15. Access to structured files is complex, involving secondary indices, key lookups, and space allocation in a file. The file system wants to encapsulate these operations. The file system itself may run in a separate protection domain from the client, and the file system may memory map the files, but the file system does not want to give users byte-level access to the files. Incidentally, these issues are less relevant to clients with private files. They may not be willing to pay for the benefits of encapsulation.

16. The file would now be key sequenced on the account number key. Insert would send its update to the fragment based on the partitioning criterion. Sequential read of the table would be unchanged, but it would be in customer-number order. Read by customer number would send a read to the designated partition. To support read by primary key (account id) and to quickly test for primary key uniqueness, a secondary key-sequenced index would be created on the account id. This secondary index would be used to satisfy any read-by-primary-key requests. Maintenance of the secondary index would add extra work to any insert, update, and delete calls.

17. 2 LAN RPC ≈ 2 • 3,000 instructions; 4 random in-memory record accesses is ≈ 4 • 3000; null transaction is ≈30,000 instructions; so the total is 48,000 instructions or 4.8 ms.

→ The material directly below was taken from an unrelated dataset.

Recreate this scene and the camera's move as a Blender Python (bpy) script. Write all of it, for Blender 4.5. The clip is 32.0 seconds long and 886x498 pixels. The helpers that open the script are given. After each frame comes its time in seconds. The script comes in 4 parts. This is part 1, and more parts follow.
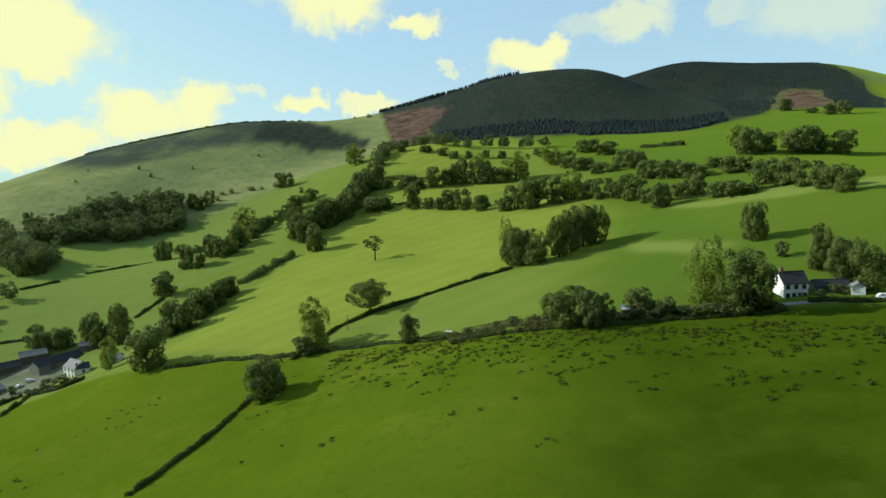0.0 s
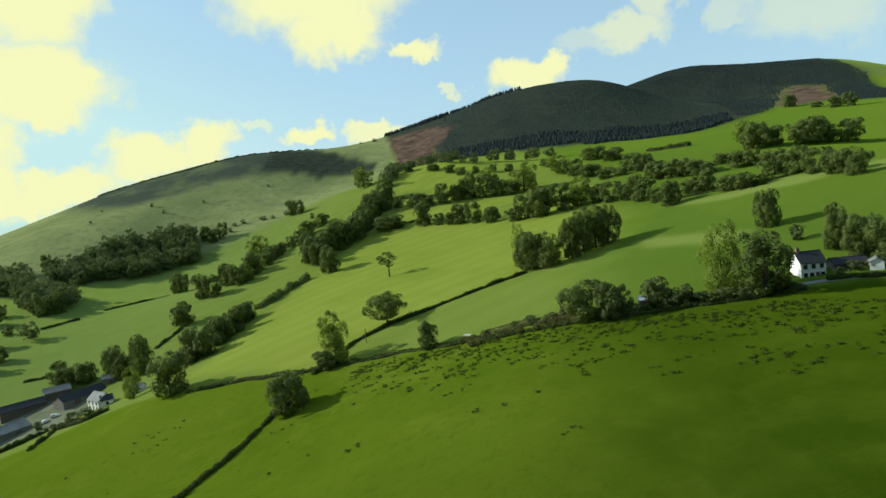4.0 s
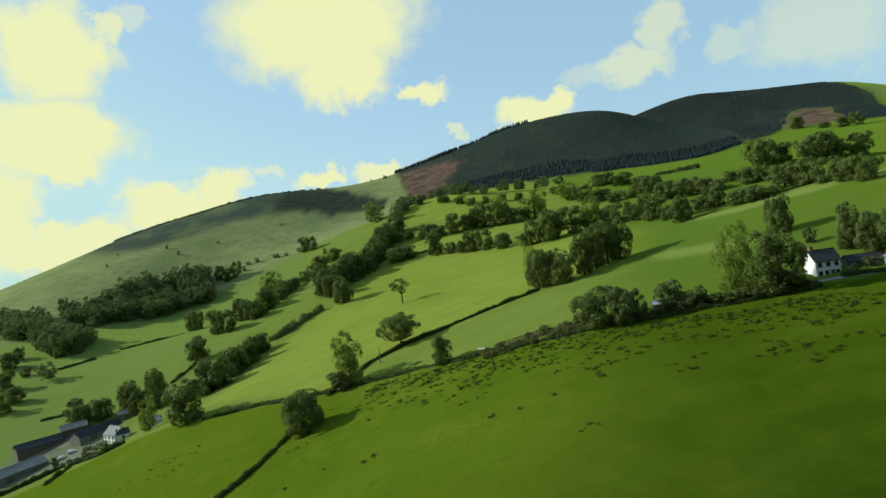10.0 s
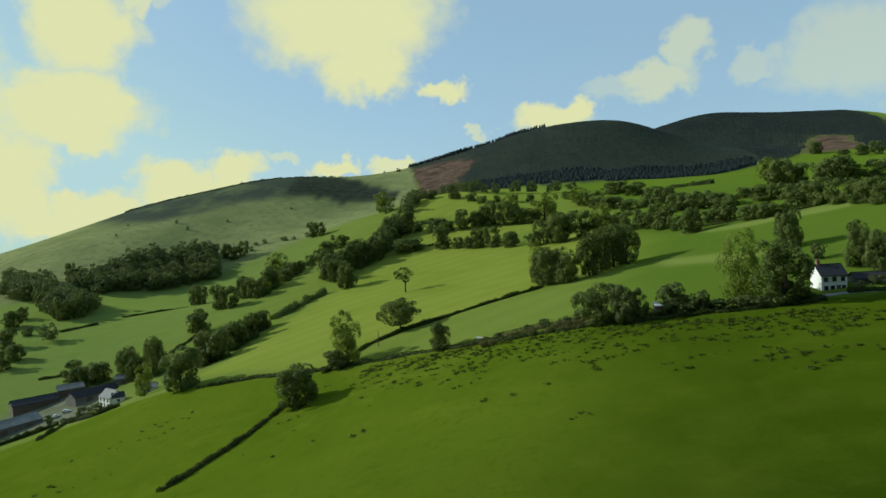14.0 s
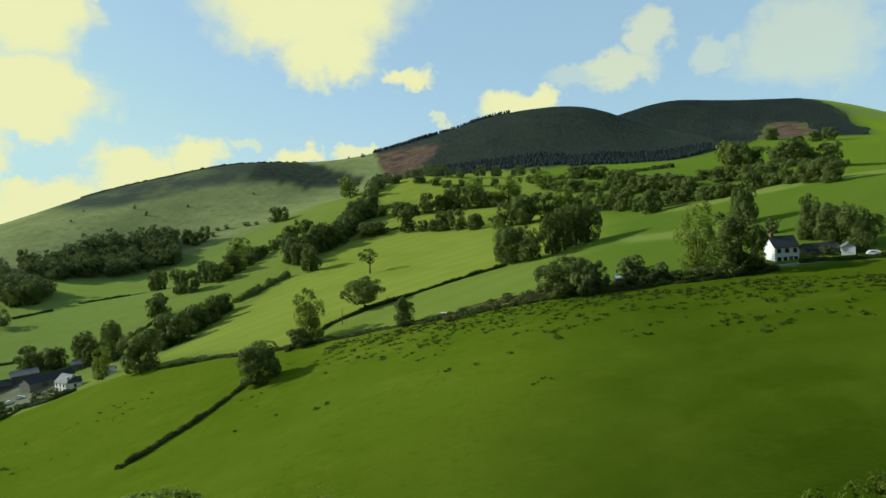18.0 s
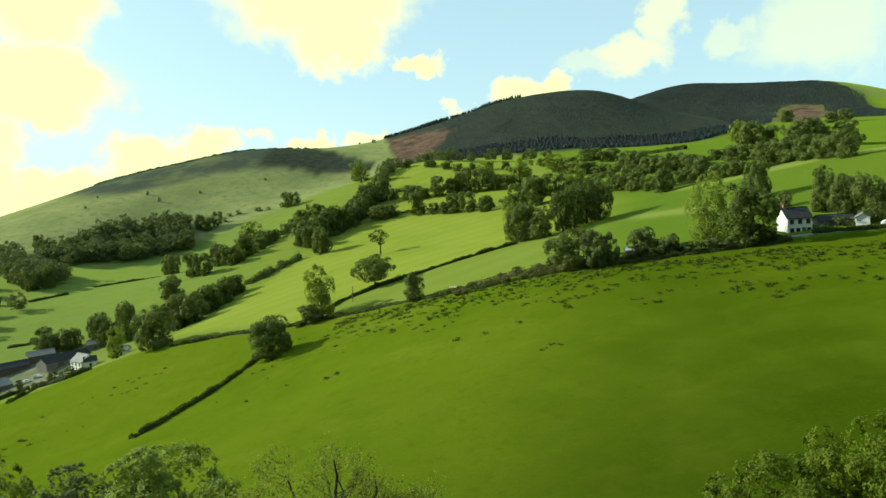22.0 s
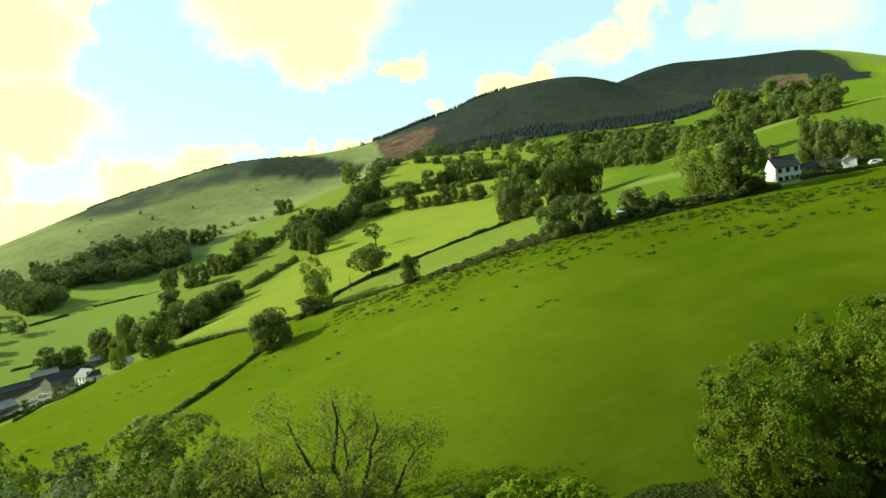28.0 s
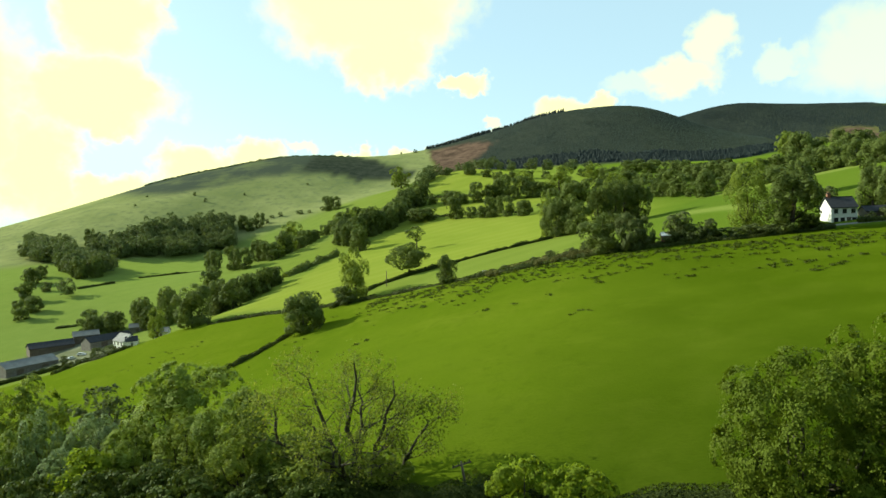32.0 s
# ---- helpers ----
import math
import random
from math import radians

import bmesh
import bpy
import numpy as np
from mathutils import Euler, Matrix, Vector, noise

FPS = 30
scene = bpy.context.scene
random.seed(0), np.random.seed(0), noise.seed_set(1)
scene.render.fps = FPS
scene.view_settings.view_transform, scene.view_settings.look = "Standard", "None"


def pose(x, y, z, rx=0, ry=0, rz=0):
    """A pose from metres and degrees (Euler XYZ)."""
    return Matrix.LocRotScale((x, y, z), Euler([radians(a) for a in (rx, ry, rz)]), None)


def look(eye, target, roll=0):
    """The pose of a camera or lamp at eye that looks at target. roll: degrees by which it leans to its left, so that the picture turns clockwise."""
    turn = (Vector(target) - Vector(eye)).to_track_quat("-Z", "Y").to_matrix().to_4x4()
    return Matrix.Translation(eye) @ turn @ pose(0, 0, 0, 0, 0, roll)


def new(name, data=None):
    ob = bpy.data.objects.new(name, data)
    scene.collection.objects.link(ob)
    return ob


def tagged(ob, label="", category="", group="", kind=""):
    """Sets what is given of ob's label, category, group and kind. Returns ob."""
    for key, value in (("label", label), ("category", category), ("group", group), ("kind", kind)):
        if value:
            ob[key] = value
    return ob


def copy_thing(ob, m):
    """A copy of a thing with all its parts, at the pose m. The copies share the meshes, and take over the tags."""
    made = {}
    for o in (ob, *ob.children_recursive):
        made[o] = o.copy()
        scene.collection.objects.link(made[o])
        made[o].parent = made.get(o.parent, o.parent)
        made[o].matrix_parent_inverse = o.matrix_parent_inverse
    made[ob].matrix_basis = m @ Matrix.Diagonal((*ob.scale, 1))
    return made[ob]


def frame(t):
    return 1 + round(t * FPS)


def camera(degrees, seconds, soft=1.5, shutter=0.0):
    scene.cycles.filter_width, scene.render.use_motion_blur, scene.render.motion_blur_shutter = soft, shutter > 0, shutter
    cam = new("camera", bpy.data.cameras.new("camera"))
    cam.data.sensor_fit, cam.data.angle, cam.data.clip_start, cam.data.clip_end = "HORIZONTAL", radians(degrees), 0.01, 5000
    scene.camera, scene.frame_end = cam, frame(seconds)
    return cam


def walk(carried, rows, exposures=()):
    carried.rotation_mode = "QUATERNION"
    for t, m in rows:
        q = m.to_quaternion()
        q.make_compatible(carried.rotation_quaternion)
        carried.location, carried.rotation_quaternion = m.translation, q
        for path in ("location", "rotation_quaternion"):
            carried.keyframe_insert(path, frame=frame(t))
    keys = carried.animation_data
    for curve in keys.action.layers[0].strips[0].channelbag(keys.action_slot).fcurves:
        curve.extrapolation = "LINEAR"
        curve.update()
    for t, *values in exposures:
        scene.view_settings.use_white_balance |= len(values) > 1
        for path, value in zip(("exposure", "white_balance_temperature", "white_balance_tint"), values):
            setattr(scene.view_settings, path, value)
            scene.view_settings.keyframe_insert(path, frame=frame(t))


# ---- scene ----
# ---------------------------------------------------------------- camera
cam = camera(68.6, 32.0, soft=1.55)
PATH = [
    (0.0, (1.22, 2.68, 70.86), (3.6, 101.85, 58.17), -2.44),
    (0.5, (1.11, 2.46, 70.29), (5.97, 101.64, 58.48), -4.64),
    (1.0, (1.01, 2.24, 69.7), (5.32, 101.37, 57.23), -5.62),
    (1.5, (0.92, 2.04, 69.08), (4.51, 101.14, 56.22), -8.52),
    (2.0, (0.83, 1.85, 68.46), (4.36, 101.0, 55.91), -6.74),
    (2.5, (0.76, 1.67, 67.82), (3.56, 100.8, 54.94), -6.73),
    (3.0, (0.68, 1.5, 67.18), (2.71, 100.79, 55.42), -7.36),
    (3.5, (0.62, 1.34, 66.53), (2.41, 100.89, 57.23), -6.94),
    (5.5, (0.42, 0.81, 63.95), (-0.71, 100.37, 54.59), -3.04),
    (6.0, (0.39, 0.71, 63.32), (0.14, 100.24, 53.72), -2.22),
    (6.5, (0.36, 0.6, 62.69), (1.0, 100.24, 54.23), -3.03),
    (7.0, (0.34, 0.51, 62.08), (1.94, 100.39, 57.41), -4.65),
    (7.5, (0.32, 0.43, 61.47), (1.34, 100.28, 56.21), -6.27),
    (8.0, (0.3, 0.35, 60.88), (-0.97, 100.15, 54.66), -7.03),
    (8.5, (0.3, 0.28, 60.3), (0.01, 100.22, 56.87), -6.35),
    (9.0, (0.29, 0.22, 59.72), (0.21, 100.2, 57.82), -7.02),
    (9.5, (0.29, 0.16, 59.16), (-1.02, 100.1, 55.93), -8.29),
    (10.0, (0.3, 0.11, 58.61), (-0.22, 100.06, 55.49), -8.09),
    (10.5, (0.31, 0.06, 58.07), (1.27, 100.03, 55.69), -7.23),
    (11.0, (0.32, 0.02, 57.54), (0.42, 99.97, 54.27), -7.25),
    (11.5, (0.34, -0.01, 57.03), (-1.49, 99.82, 51.49), -6.29),
    (12.0, (0.36, -0.04, 56.52), (-1.5, 99.79, 51.01), -4.88),
    (12.5, (0.38, -0.07, 56.01), (-1.86, 99.87, 53.5), -5.47),
    (13.0, (0.41, -0.09, 55.52), (-1.01, 99.9, 55.59), -6.52),
    (13.5, (0.44, -0.11, 55.03), (-1.27, 99.86, 53.05), -6.94),
    (14.0, (0.47, -0.13, 54.55), (-1.25, 99.81, 51.47), -3.51),
    (14.5, (0.5, -0.14, 54.07), (-2.62, 99.7, 49.32), -1.78),
    (16.5, (0.67, -0.18, 52.19), (0.43, 99.52, 44.41), -3.07),
    (17.0, (0.71, -0.18, 51.72), (0.5, 99.35, 42.09), -5.85),
    (17.5, (0.76, -0.19, 51.25), (1.31, 99.64, 45.34), -5.48),
    (18.0, (0.81, -0.19, 50.78), (4.24, 99.61, 45.53), -3.65),
    (18.5, (0.86, -0.2, 50.3), (4.22, 99.44, 42.44), -3.92),
    (19.0, (0.91, -0.2, 49.81), (3.16, 98.84, 36.21), -5.43),
    (19.5, (0.96, -0.21, 49.33), (3.41, 98.79, 35.4), -6.36),
    (20.0, (1.02, -0.22, 48.83), (2.34, 99.27, 38.85), -6.24),
    (20.5, (1.07, -0.23, 48.33), (2.73, 99.09, 36.78), -6.74),
    (21.0, (1.12, -0.24, 47.82), (1.98, 99.17, 37.01), -5.19),
    (21.5, (1.18, -0.25, 47.31), (3.26, 99.23, 37.34), -2.86),
    (22.0, (1.23, -0.27, 46.79), (2.73, 99.47, 39.79), -3.97),
    (22.5, (1.29, -0.29, 46.26), (0.4, 99.6, 41.68), -3.05),
    (23.0, (1.34, -0.31, 45.72), (1.53, 99.63, 42.5), -0.26),
    (23.5, (1.39, -0.34, 45.18), (1.02, 99.1, 34.64), -0.75),
    (24.0, (1.45, -0.37, 44.63), (-0.32, 98.2, 27.91), -1.56),
    (24.5, (1.5, -0.41, 44.07), (3.8, 98.82, 31.91), -1.43),
    (25.0, (1.55, -0.45, 43.51), (0.94, 99.07, 33.8), -6.07),
    (25.5, (1.6, -0.5, 42.95), (2.02, 99.12, 34.3), -8.09),
    (27.5, (1.78, -0.75, 40.7), (2.7, 98.97, 33.29), -8.67),
    (28.0, (1.82, -0.83, 40.15), (3.65, 98.92, 33.26), -8.47),
    (28.5, (1.86, -0.92, 39.61), (3.98, 98.79, 32.3), -7.33),
    (29.0, (1.9, -1.01, 39.09), (2.47, 98.36, 27.86), -7.01),
    (29.5, (1.93, -1.11, 38.58), (3.13, 98.38, 28.59), -4.34),
    (30.0, (1.96, -1.23, 38.09), (1.22, 98.34, 28.84), -3.07),
    (30.5, (1.99, -1.35, 37.63), (0.6, 98.4, 30.67), -3.36),
    (31.0, (2.01, -1.48, 37.2), (-0.99, 98.14, 29.04), -5.33),
    (31.5, (2.03, -1.62, 36.8), (-2.31, 98.04, 29.73), -6.02),
    (32.0, (2.05, -1.77, 36.45), (-2.2, 98.06, 32.39), -2.09),
]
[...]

18. The transaction response time must be about 100 ms, which is 20 times the basic service time. So, using Equation 2.10, 20 = 1/(1 – ρ), and so ρ = .95. Given that the machine is 95% utilized and that each transaction uses 5 ms (.5%), the system should be able to run (.95/.005) = 190 transactions per second. If the processor is 10x slower, the service time becomes 50 ms, the expansion factor is 2, ρ = .5, and the system can run (.5/.05) = 10 transactions per second. Notice that a 10x increase in power gives a 20x rise in throughput. This phenomenon is called transaction acceleration. If the processor is 10x faster, the expansion is 200, ρ = .995, and the throughput is 1,990 transactions per second. Notice that at the high end, the tps scales almost linearly with service time. It is only for ρ <.9 that the transaction acceleration is dramatic.

19. The program must be a binary, so the instruction set of the machine must be standardized. The format of runable binary programs must be standardized. The operating system interface to launch the program and any external libraries used by the program must be standardized. ms/dos defines such a standard for the Intel x86 series of processors, MacOS and SunOS have comparable standards.

20. The goal of X/Open dtp was portable applications and portable resource managers. X/Open views transaction managers as integrated with the host system and not portable, so only an interoperability standard was defined. The tm interfaces to the other tm via a communications manager implementing the osi protocols (rose, ccr, tp, and so on). These interfaces are extensive and complex. X/Open decided to avoid defining an API to each of them. Others are defining an RPC interface among tms to allow portable tms.

21. (a) The error-free case:

image

(b) Five interesting errors are: On the caller side, no dial tone, wrong number, nonexistent number, no answer after five rings, right number but wrong person. On the callee side, he hangs up just as I answer, we speak different languages (so I cannot understand him), we have a bad connection (so I cannot understand him), … (d) These errors tend to make the state machine much bigger. Often a single error can add transitions to many states.


1Tapes are undergoing a revolution in 1991 by increasing from 100 MB linear objects to 10 GB objects. This change is the result of switching to VCR helical scan technology and other recording innovations. This section was written in anticipation of that transition.

2This is the approximate scalar performance of IBM 360 processors (or their descendants in the IBM System/9000) when running scalar (as opposed to scientific) programs, such as SQL requests or a COBOL compilation.

3Note here that the discussion has switched from bytes (B) to bits (Mb).

4An exception: In some shared nothing systems, if a processor fails, some of its memory may be accessible to another processor.

5Challenge-response is the basis of IBM’s SNA authentication mechanism.

6The assumptions are m/m/1: Poisson arrivals, negative exponential service times, and a single server [Highleyman 1988].